スコットランドの北の果てに位置する、大小合わせて70あまりの島からなるオークニー諸島は、8世紀以降、数百年にわたって長い間バイキングによって支配されていました。そのオークニー諸島の中心に位置するメインランド島のカークウォールにあるのが、
「ハイランドパーク」蒸留所です。現在は新たに蒸留所が建設されたため最北ではありませんが、スコッチの中では最も寒い地域でウイスキーをつくっています。緯度は北緯59度で、北海道の最大北緯45度と比べてもかなり北に位置していることがわかります。

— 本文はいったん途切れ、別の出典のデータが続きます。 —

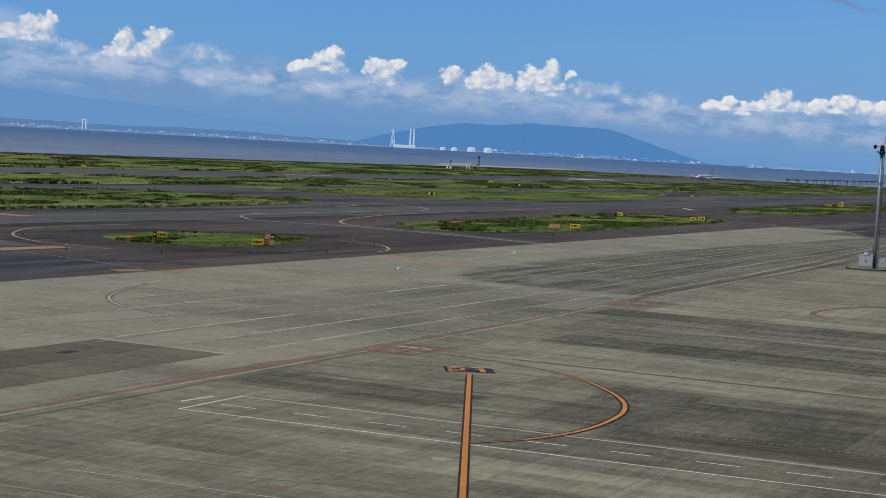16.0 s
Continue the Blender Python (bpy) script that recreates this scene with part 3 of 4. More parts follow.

1798年に創業しましたが、蒸留所がある場所は、かつて伝説の密造者といわれたマグナス・ユウンソンの密造所があった場所だと伝えられています。蒸留所の名前は、立てた場所がハイパークという地名だったことに由来。現在でもフロアモルティングを続けている数少ない蒸留所のひとつです。また、アイラ以外でピートを炊き込む蒸留所でもあります。ただ、ピートの種類は、アイラとは異なります。
寒冷地で強風が吹き荒れる土地柄なので高い木が育たないため、低木のヘザーなどが主に堆積し、ピートとなります。このピートが、アイラとはまた異なった、甘さを含んだスモーキーさを醸し出しているのです。
「ハイランドパーク」は19世紀後半、デンマーク王やロシア皇帝などが招待されたパーティにおいて「最上のモルトウイスキー」と称され、一躍有名となりました。オークニー諸島に住む人々が「北の巨人」と誇る一本が、
「ハイランドパーク」なのです。
おすすめの飲み方は、ストレートかロックです。ピートが効いているウイスキーの中では甘くまろやかなので、女性にも評判です。少し強いという方には、水割りやソーダ割もおすすめで、食中酒としても十分楽しめます。イメージとしては、白ワインなどに近いでしょうか。バイキングの剛健な男性像をイメージさせるラベルですが、香りや味わいは非常に女性的で、やさしく飲みやすいシングルモルトです。